I'm on the verge redoing my NAS here and want to re-visit some technology choices. I'm running Channels DVR in a container on Docker on a Linux host.
I was blessed with several Western Digital MyCloud EX2. When I decided to try Channels DVR out seriously, I dedicated one of these to it (6 TB RAID1). Initially I set up an NFS share and did some performance testing by copying folders around. Copying 27 GB to this NFS share took 17 minutes, 212 Mbps. That's fine for recording or playing back one thread, but I'm afraid what will happen with more simultaneous recordings, commercial detection, etc. I tested the same copy to an iSCSI volume on a different MyCloud EX2, and got 9.5 GB in 3 minutes, or 422 Mbps. So, I scrapped the NFS share and spun up a 6 TB iSCSI volume.
It has performed fine, but I have two issues here:
(1) It's not flexible; I dedicated the full NAS to it, I can't borrow from it, and expanding it (5 years from now) will not be fun.
(2) every 2 or 3 months, the iSCSI volume drops offline on the host... either briefly, and Linux marks it as read only, or completely. Each time it's a pain, where I pretty much have to shut Docker down, reboot the server, fsck the volume and remount it and start everything back up.
So... for those of you using a NAS for file storage (for DVR operations... and any static media storage), what technology are you using? NFS? iSCSI? Something else? How happy are you with it?
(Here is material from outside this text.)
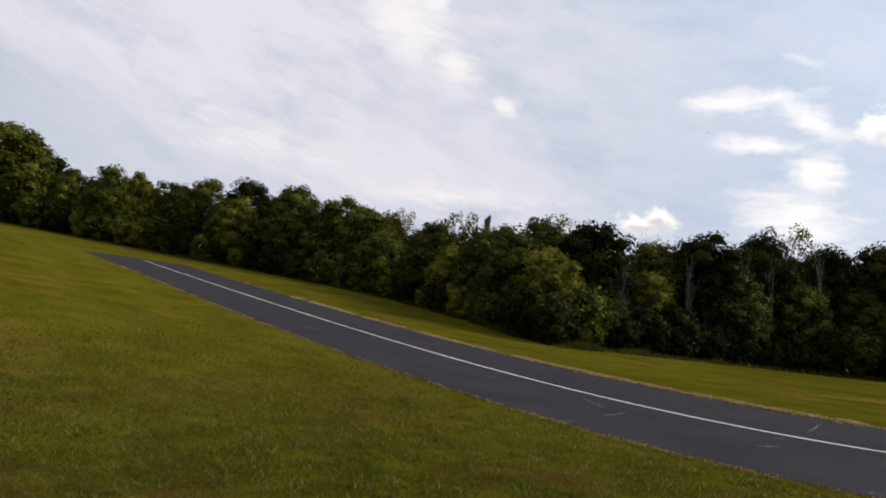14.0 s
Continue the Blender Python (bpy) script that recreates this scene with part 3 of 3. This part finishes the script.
def build_wood():
    rng = random.Random(4)
    H = 8.0
    full = [make_tree(11 + k, H, 2.35, 0.0, 38, 0.31, 6500, 0.19, LEAF_SHADED if k % 2 else LEAF_LIT, BARK,
                      "broad leafy deciduous tree in dense wood, shaded leaf tone" if k % 2 else "leafy tree at the wood's edge, lit olive leaf tone") for k in range(8)]
    tall = [make_tree(31 + k, H, 2.0, 0.22, 30, 0.31, 4600, 0.19, LEAF_HALF_LIT if k < 3 else LEAF_SHADED, BARK,
                      "tall deciduous tree rising behind the wood's edge, half-lit leaf tone" if k < 3 else "tall deciduous tree rising behind the wood's edge, shaded leaf tone", gaps=0.08) for k in range(5)]
    # back row: shade is painted in, every tree has the backlit leaf colour
    back = [make_tree(41 + k, H, 2.5, 0.0, 20, 0.4, 1150, 0.4, LEAF_SHADED, BARK, "leafy tree deep in the wood, shaded leaf tone", dense=0.8) for k in range(3)]
    shrub = [make_tree(51 + k, 3.0, 1.5, -0.1, 16, 0.38, 1600, 0.21, LEAF_LIT if k % 2 else LEAF_SHADED, BARK,
                       "leafy green shrub at the foot of the wood", "shrub", "shrub") for k in range(4)]
    airy = [make_tree(71 + k, H, 2.5, 0.42, 12, 0.24, 1500, 0.18, LEAF_LIT, BARK, "slender open-crowned tree above the wood, sky showing through", gaps=0.25, dense=0) for k in range(3)]
    snag = [make_tree(81 + k, H, 1.5, 0.4, 12, 0.3, 0, 0.2, LEAF_SHADED, BARK_GREY, "dead leafless grey tree among living ones", "dead tree", "dead_tree") for k in range(2)]
    p_full, p_tall, p_back, p_shrub, p_airy, p_snag = [], [], [], [], [], []

    def add(into, k, a, d, h, w):
        x, y, z = spot(a, d)
        into.append((k, placed(x, y, z, rng.uniform(0, 360), w, h / H)))

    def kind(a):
        """Mostly lit leaf tone (even) in the west, shaded tone (odd) in backlit east."""
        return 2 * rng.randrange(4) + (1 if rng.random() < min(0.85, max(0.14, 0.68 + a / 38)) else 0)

    a = -92.0
    while a < 84:
        d = edge(a) + 2.4 + rng.uniform(-0.6, 1.4)
        h = reach_height(a, d) * rng.uniform(0.4, 0.82)
        w = rng.uniform(1.05, 1.55) * (0.55 * h + 0.3 * reach_height(a, d)) / H * 0.95
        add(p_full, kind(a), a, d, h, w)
        a += math.degrees(3.9 * w / d)
    a = -93.0
    while a < 84:
        d = edge(a) + 6.0 + rng.uniform(-1, 1)
        h = reach_height(a, d) * rng.uniform(0.9, 1.03)
        w = rng.uniform(0.9, 1.3) * h / H
        # western tall trees get the half-lit leaf colour for their sunlit tops
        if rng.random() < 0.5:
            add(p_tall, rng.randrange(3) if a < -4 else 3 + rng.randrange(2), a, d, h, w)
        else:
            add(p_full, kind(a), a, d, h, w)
        a += math.degrees(3.4 * w / d)
    a = -94.0
    while a < 84:
        d = edge(a) + 12 + rng.uniform(-1, 1)
        add(p_back, rng.randrange(3), a, d, reach_height(a, d) * rng.uniform(0.78, 0.93), rng.uniform(0.95, 1.25))
        a += math.degrees(4.6 / d)
    a = -90.0
    while a < 82:
        d = edge(a) + rng.uniform(0.2, 1.3)
        s = rng.uniform(0.5, 1.1) * max(0.8, d / 60)
        x, y, z = spot(a, d)
        # the sunlit leaf colour grows more frequent towards the west
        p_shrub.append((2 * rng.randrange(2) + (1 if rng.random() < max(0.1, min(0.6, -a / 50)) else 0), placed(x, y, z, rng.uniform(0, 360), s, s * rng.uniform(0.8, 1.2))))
        a += math.degrees(1.9 * s / d)
    # single trees that stand out of the skyline: bearing, depth behind the edge, height angle of the top, width
    for k, a, deep, top, w in ((0, 9.2, 5, 6.4, 0.8), (1, 12.0, 4, 5.4, 0.85), (2, 3.2, 6, 6.3, 0.7), (0, -7.0, 5, 7.5, 0.8), (1, -24.8, 7, 7.8, 1.25),
                               (2, -31.5, 6, 7.4, 0.9), (0, -36.5, 8, 7.3, 0.7), (1, -70.5, 3, 10.9, 1.3), (2, -67.5, 4, 10.6, 1.2), (0, -73, 3, 10.8, 1.2), (2, 22, 5, 3.5, 0.7)):
        d = edge(a) + deep
        h = EYE + d * math.tan(radians(top)) - spot(a, d)[2]
        add(p_airy, k, a, d, h, w * 0.95 * h / H)
    for k, a, deep, top, w in ((0, -16.2, 5, 6.4, 0.5), (1, -17.2, 5, 6.8, 0.4), (0, -15.2, 5, 6.4, 0.5), (1, -13.6, 1.6, 5.2, 0.35), (0, -9.8, 1.8, 6.2, 0.35), (0, -8.2, 1.5, 5.6, 0.3),
                               (1, -18.6, 1.4, 4.6, 0.3), (1, -5.0, 1.6, 5.6, 0.35), (0, 14.4, 5, 3.4, 0.5), (1, 44.5, 5, 7.2, 0.5), (0, -66, 1, 8.6, 1.2), (1, -69.5, 0.5, 8.0, 1.0)):
        d = edge(a) + deep
        add(p_snag, k, a, d, EYE + d * math.tan(radians(top)) - spot(a, d)[2], w)
    # broad crowns that can be told apart: bearing, depth, height angle of the top, width
    for k, a, deep, top, w in ((0, -65.0, 3, 10.3, 1.7), (2, -58.6, 3, 8.2, 1.15), (4, -49.5, 2.5, 7.0, 1.1), (1, 26.0, 4, 4.8, 1.15), (3, 17.0, 4, 3.9, 0.85),
                               (5, 48.5, 4, 8.0, 1.2), (1, 54.5, 4, 8.6, 1.2), (0, 63.2, -8, 9.6, 1.6), (3, -21.0, 5, 7.2, 0.95), (1, -12.5, 4, 6.8, 1.15), (5, -9.0, 4, 6.7, 0.9),
                               (3, 1.5, 4, 6.3, 1.0), (1, 35.5, 4, 5.8, 1.1), (5, 41.0, 4, 6.6, 1.2), (2, -45.0, 3, 7.9, 1.3), (0, -39.5, 3, 7.3, 1.2), (4, -27.0, 2.5, 6.2, 0.9),
                               (5, -4.0, 4.5, 5.8, 0.95), (7, -1.4, 5, 6.2, 1.0), (1, 5.4, 4.5, 6.1, 0.95), (3, 30.2, 4, 4.4, 0.8), (7, 38.0, 4.5, 6.4, 1.0), (5, 56.5, 4, 8.8, 1.2), (2, 60.6, 2, 8.9, 1.4),
                               (2, -29.8, 4, 6.3, 1.0), (7, -16.0, 5.5, 5.9, 0.8), (2, -33.5, 4, 6.5, 1.0)):
        d = edge(a) + deep
        h = EYE + d * math.tan(radians(top)) - spot(a, d)[2]
        add(p_full, k, a, d, h, min(w, 1.3 * h / H))
    # shrubs that step out of the wood's line
    for a, out, s in ((16.2, 3.0, 1.2), (18.0, 2.5, 0.9), (-24.0, 1.0, 0.62), (58.2, 9.0, 0.62), (59.2, 9.5, 0.5), (60.4, 9.0, 0.7), (21.0, 2.0, 1.0), (-26.0, 0.6, 0.8)):
        x, y, z = spot(a, edge(a) - out)
        # sunlit leaf colour at both ends of the wood, shaded colour between
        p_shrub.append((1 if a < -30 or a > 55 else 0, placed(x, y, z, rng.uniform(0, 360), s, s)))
    for protos, places in ((full, p_full), (tall, p_tall), (back, p_back), (shrub, p_shrub), (airy, p_airy), (snag, p_snag)):
        scatter(protos, places)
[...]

Something of note... I direct EVERYTHING in the Channels DVR container to this mount point, so this is configurations and DVR recordings. I have other media on a different iSCSI volume on a different NAS. My thought is to combine these onto one newer, larger NAS, probably with RAID 5. Still different shares between static media and the DVR storage, but likely on one RAID 5 instance on the NAS. Still also thinking about backup for the new NAS... whether to backup to the older MyCloud EX2s until they die, or get something like AWS Glacier.